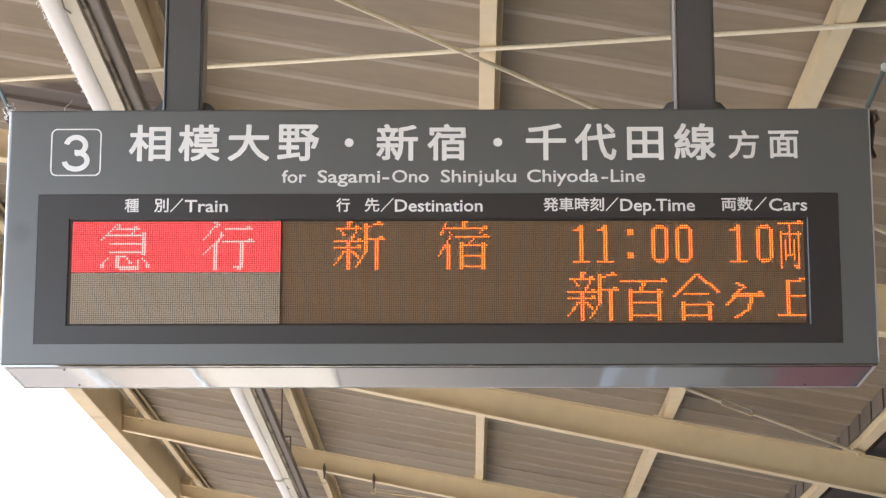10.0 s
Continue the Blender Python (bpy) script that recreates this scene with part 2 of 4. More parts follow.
def mesh_of(name, bm, mat, smooth=False):
    bmesh.ops.recalc_face_normals(bm, faces=bm.faces[:])
    me = bpy.data.meshes.new(name)
    bm.to_mesh(me)
    bm.free()
    me.materials.append(mat)
    if smooth:
        me.shade_smooth()
    return me


def part(name, bm, mat, parent, label="", smooth=False):
    ob = new(name, mesh_of(name, bm, mat, smooth))
    ob.parent = parent
    return tagged(ob, label)


def thing(name, bm, mat, label, category, group="", kind="", smooth=False):
    return tagged(new(name, mesh_of(name, bm, mat, smooth)), label, category, group, kind)


def letters(body):
    """The outline of some text in the built-in font as a mesh, one unit to the em."""
    cu = bpy.data.curves.new("lettering", "FONT")
    cu.body, cu.resolution_u = body, 3
    ob = new("lettering", cu)
    me = bpy.data.meshes.new_from_object(ob.evaluated_get(bpy.context.evaluated_depsgraph_get()))
    bpy.data.objects.remove(ob)
    bpy.data.curves.remove(cu)
    return me


# ---- ground and platform ----
bm = bmesh.new()
add_box(bm, -500, 500, -500, 500, -1.6, -1.15)
thing("ground", bm, BALLAST, "grey-brown crushed stone track bed", "ground", kind="structure")
EDGE_X = -2.1
thing("platform_floor", box(EDGE_X, 3.62, -70, 90, -1.15, 0, 0.02), PAVING, "worn grey paved station platform", "platform", kind="structure")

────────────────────

▶ _EXERCISE BRIEF_
Go through the listing above and quote it exactly, apart from its images.

▶ _ANSWER TO THIS EXERCISE_
10.0 s
Continue the Blender Python (bpy) script that recreates this scene with part 2 of 4. More parts follow.
def mesh_of(name, bm, mat, smooth=False):
    bmesh.ops.recalc_face_normals(bm, faces=bm.faces[:])
    me = bpy.data.meshes.new(name)
    bm.to_mesh(me)
    bm.free()
    me.materials.append(mat)
    if smooth:
        me.shade_smooth()
    return me


def part(name, bm, mat, parent, label="", smooth=False):
    ob = new(name, mesh_of(name, bm, mat, smooth))
    ob.parent = parent
    return tagged(ob, label)


def thing(name, bm, mat, label, category, group="", kind="", smooth=False):
    return tagged(new(name, mesh_of(name, bm, mat, smooth)), label, category, group, kind)


def letters(body):
    """The outline of some text in the built-in font as a mesh, one unit to the em."""
    cu = bpy.data.curves.new("lettering", "FONT")
    cu.body, cu.resolution_u = body, 3
    ob = new("lettering", cu)
    me = bpy.data.meshes.new_from_object(ob.evaluated_get(bpy.context.evaluated_depsgraph_get()))
    bpy.data.objects.remove(ob)
    bpy.data.curves.remove(cu)
    return me


# ---- ground and platform ----
bm = bmesh.new()
add_box(bm, -500, 500, -500, 500, -1.6, -1.15)
thing("ground", bm, BALLAST, "grey-brown crushed stone track bed", "ground", kind="structure")
EDGE_X = -2.1
thing("platform_floor", box(EDGE_X, 3.62, -70, 90, -1.15, 0, 0.02), PAVING, "worn grey paved station platform", "platform", kind="structure")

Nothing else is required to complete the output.